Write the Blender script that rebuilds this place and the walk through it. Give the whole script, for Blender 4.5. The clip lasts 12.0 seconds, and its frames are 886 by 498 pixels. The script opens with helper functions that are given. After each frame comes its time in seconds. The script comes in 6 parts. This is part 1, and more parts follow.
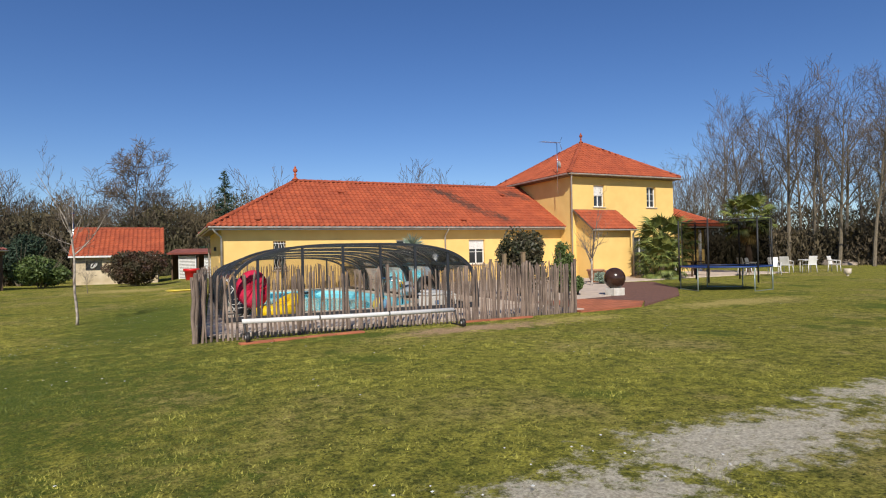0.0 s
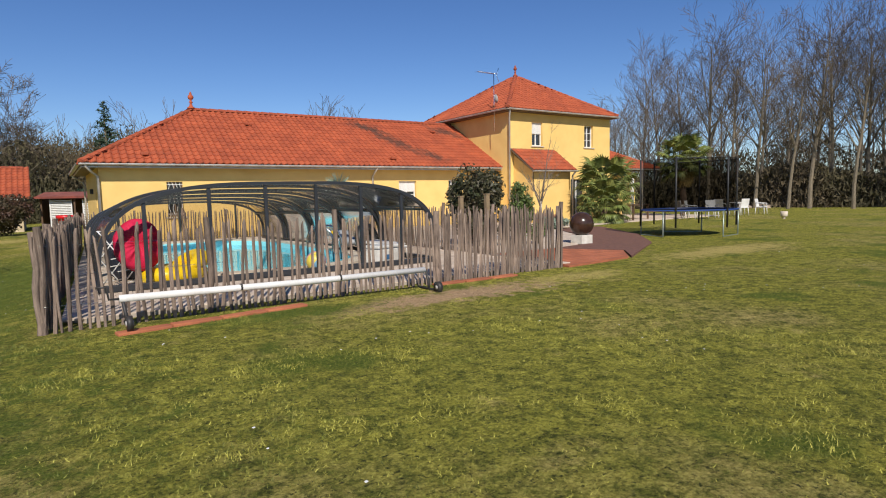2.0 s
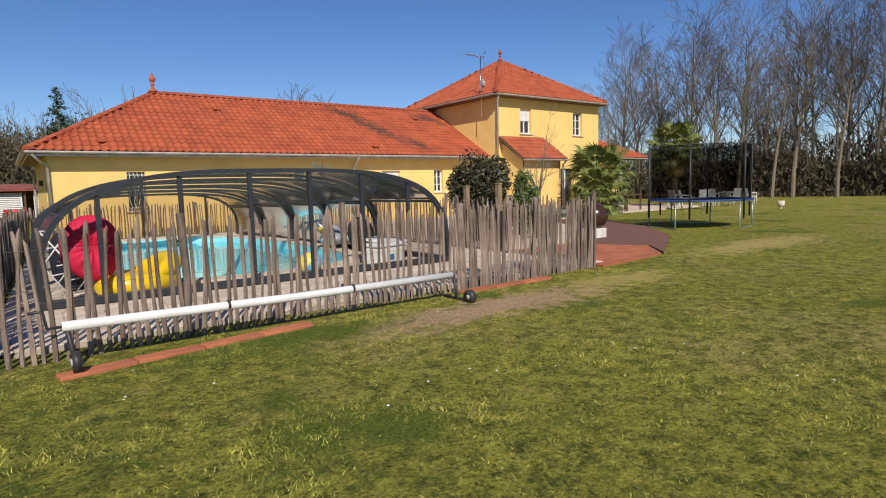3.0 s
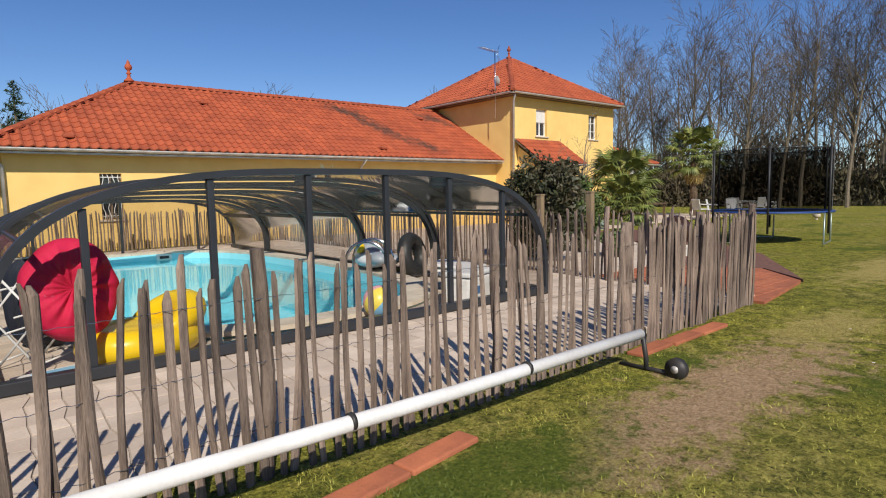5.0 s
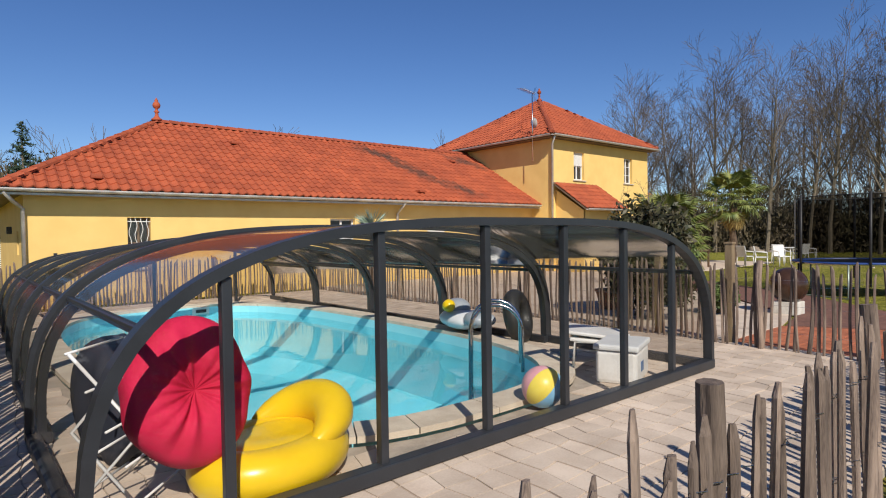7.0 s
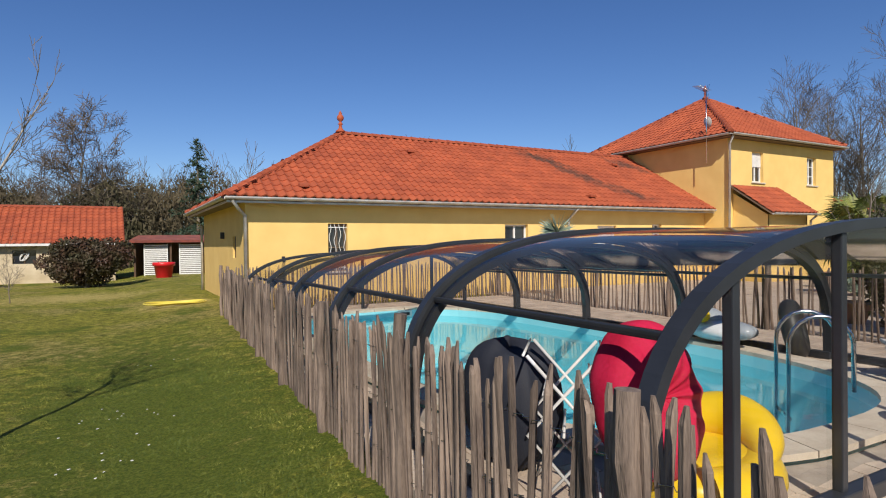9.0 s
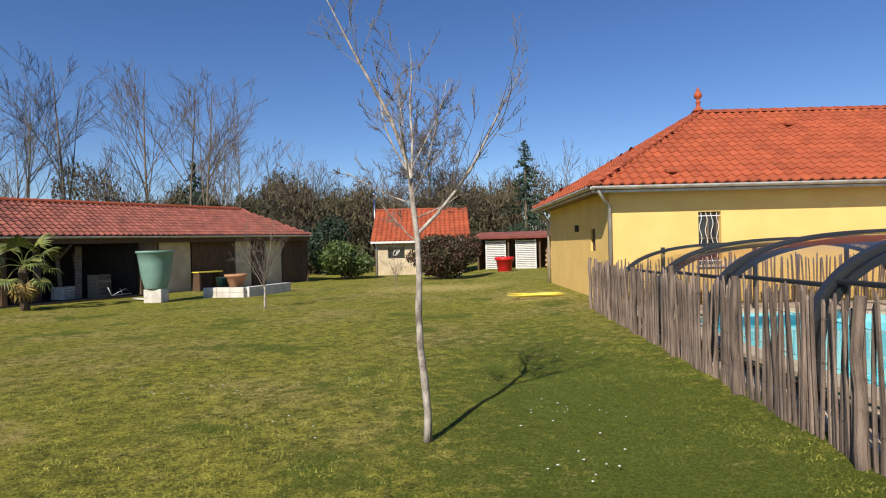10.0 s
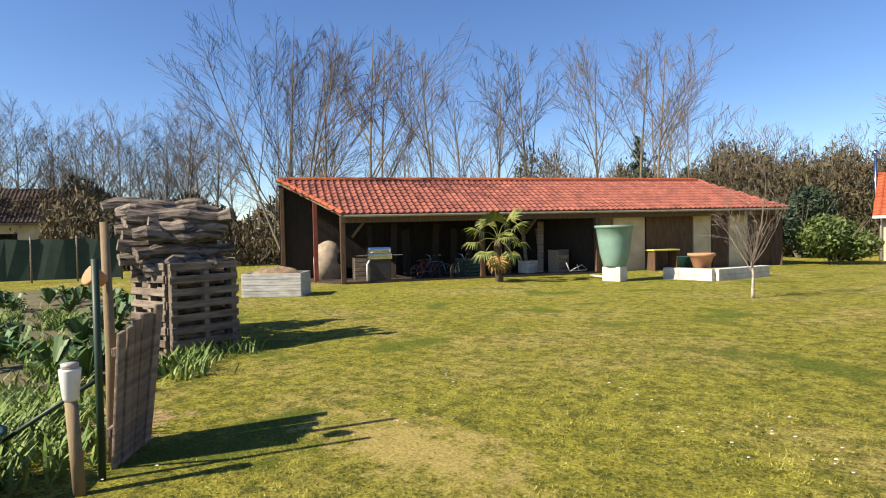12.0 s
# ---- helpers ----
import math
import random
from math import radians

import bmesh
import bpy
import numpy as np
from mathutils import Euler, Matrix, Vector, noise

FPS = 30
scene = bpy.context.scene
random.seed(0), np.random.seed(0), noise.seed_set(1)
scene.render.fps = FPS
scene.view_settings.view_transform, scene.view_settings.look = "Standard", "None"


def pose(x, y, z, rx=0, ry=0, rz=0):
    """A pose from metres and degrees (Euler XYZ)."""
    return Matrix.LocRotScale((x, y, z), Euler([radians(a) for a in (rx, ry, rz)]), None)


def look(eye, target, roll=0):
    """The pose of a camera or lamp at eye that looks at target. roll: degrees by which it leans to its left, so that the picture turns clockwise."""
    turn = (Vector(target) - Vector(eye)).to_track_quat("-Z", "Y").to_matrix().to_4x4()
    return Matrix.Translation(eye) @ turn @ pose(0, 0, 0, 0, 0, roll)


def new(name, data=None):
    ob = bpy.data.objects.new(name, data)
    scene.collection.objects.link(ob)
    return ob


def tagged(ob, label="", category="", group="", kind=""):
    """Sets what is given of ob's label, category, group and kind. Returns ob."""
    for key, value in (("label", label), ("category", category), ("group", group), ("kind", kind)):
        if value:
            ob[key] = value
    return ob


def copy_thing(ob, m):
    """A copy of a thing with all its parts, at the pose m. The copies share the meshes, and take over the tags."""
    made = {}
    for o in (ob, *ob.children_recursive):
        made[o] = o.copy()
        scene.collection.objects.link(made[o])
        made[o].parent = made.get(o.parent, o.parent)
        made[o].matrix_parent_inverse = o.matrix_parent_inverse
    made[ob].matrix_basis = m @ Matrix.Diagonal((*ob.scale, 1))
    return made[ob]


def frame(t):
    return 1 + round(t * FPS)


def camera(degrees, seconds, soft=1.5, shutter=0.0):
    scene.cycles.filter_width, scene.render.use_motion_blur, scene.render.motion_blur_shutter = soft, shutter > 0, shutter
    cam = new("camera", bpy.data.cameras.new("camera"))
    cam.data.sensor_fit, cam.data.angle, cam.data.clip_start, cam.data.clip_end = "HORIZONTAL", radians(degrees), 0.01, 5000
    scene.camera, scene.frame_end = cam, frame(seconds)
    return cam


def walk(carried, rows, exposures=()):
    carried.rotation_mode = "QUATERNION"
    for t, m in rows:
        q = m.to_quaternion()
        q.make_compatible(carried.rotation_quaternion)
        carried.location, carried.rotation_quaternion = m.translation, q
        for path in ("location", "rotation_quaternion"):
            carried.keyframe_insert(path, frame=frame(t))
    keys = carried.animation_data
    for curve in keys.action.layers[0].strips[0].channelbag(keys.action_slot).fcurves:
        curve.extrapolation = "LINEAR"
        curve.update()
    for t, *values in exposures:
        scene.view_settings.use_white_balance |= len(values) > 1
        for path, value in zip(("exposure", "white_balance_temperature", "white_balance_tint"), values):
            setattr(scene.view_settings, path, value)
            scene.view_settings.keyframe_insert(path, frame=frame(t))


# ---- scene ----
##############################
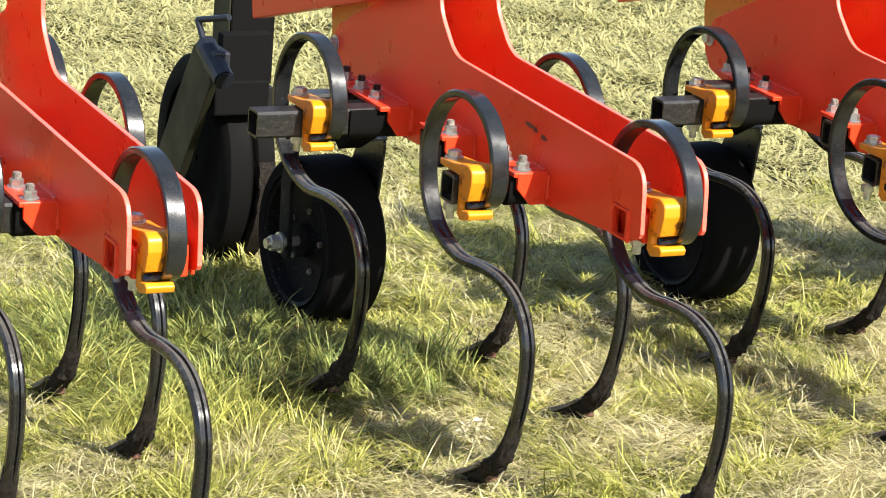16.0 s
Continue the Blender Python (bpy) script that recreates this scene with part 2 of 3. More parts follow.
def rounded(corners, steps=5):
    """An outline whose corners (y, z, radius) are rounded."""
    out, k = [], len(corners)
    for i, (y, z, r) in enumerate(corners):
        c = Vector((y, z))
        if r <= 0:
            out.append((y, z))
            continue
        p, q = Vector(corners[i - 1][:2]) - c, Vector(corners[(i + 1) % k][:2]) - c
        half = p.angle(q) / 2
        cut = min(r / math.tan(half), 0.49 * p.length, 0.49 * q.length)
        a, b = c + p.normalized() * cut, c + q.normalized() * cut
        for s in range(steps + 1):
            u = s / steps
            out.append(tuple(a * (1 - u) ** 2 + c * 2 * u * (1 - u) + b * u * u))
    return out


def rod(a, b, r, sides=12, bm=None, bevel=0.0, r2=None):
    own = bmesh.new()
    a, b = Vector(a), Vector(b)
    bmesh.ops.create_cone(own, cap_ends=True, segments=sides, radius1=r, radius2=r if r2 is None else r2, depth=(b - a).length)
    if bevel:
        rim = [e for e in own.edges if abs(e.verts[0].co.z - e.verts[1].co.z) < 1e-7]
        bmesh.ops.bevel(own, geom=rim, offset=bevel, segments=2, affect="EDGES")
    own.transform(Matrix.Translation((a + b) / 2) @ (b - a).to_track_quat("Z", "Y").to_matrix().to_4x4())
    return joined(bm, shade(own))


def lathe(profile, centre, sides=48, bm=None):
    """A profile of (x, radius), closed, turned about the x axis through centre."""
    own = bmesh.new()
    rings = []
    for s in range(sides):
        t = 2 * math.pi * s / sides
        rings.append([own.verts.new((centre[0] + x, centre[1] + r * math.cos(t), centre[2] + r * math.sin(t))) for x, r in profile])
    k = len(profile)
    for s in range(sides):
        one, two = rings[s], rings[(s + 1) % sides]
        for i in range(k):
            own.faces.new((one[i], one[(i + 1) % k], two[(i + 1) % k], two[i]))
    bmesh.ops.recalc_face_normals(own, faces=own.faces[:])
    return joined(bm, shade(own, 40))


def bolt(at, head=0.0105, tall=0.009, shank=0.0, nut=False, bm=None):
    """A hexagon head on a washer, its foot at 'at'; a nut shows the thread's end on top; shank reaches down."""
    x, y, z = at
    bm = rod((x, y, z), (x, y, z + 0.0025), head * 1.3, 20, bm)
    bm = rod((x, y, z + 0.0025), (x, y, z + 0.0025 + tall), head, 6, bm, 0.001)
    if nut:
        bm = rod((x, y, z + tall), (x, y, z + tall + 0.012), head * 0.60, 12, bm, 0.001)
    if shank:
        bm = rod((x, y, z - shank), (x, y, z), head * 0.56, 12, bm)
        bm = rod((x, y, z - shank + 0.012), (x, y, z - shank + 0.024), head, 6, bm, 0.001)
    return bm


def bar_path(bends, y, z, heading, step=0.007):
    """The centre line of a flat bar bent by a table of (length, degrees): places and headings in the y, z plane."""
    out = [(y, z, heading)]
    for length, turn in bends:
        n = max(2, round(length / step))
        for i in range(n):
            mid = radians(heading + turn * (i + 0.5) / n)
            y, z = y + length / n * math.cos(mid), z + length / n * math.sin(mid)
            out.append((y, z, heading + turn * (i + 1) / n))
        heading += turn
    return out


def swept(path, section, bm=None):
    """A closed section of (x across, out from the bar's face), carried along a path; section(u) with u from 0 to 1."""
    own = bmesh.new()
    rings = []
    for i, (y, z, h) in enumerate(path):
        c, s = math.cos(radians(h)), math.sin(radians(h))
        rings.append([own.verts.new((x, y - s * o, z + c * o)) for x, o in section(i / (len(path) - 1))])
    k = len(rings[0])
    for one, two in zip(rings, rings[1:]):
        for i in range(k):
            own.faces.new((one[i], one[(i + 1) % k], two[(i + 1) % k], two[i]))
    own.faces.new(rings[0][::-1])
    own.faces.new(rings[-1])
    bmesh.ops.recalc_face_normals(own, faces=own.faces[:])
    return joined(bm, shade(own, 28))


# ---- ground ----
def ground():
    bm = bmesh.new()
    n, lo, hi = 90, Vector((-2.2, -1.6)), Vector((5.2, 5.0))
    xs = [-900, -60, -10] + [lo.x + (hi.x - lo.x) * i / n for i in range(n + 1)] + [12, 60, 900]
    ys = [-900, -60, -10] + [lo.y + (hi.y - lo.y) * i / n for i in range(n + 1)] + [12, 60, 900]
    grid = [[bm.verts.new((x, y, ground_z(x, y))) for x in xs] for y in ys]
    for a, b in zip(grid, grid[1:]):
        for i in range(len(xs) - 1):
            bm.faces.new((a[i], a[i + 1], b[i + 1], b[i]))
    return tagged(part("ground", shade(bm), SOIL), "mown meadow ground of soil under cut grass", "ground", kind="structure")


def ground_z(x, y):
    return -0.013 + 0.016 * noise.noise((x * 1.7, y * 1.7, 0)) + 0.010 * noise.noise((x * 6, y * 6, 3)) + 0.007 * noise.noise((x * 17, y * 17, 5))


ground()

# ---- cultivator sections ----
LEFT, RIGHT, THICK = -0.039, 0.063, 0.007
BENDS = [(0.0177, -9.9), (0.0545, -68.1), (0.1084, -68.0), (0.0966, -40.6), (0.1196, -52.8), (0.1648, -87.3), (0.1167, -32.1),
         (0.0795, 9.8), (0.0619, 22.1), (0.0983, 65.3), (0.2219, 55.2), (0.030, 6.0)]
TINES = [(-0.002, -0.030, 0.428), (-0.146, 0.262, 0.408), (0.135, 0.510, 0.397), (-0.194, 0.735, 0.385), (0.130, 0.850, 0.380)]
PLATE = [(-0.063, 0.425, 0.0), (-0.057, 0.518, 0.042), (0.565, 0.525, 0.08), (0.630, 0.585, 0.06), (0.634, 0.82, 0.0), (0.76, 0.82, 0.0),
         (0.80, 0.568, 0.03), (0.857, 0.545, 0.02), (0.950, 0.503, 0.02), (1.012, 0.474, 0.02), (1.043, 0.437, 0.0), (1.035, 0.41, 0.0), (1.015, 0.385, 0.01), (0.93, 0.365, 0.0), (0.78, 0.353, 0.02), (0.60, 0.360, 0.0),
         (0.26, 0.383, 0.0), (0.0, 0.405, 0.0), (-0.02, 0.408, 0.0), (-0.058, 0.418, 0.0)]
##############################
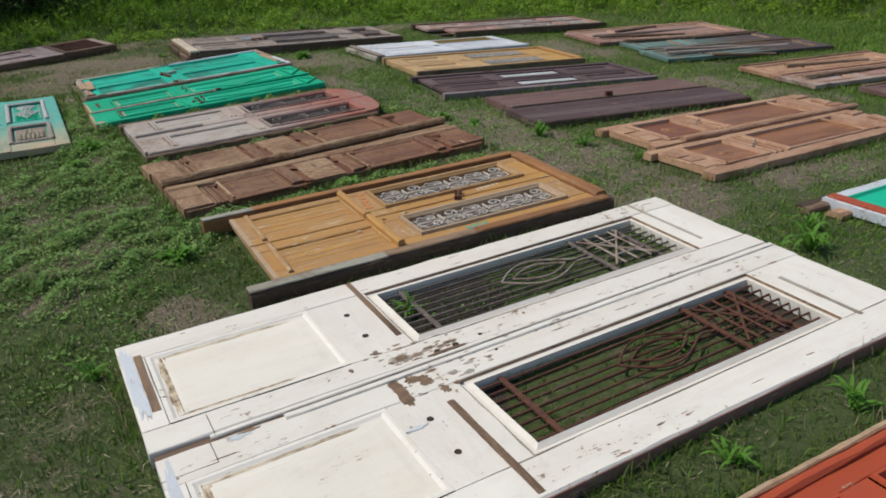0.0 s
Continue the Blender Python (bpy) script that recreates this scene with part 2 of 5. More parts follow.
##############################
Within the listing above, give again exactly every line from the line with "for t, *values" through the line with "# ---- scene", both included, and no other line.

    for t, *values in exposures:
        scene.view_settings.use_white_balance |= len(values) > 1
        for path, value in zip(("exposure", "white_balance_temperature", "white_balance_tint"), values):
            setattr(scene.view_settings, path, value)
            scene.view_settings.keyframe_insert(path, frame=frame(t))


# ---- scene ----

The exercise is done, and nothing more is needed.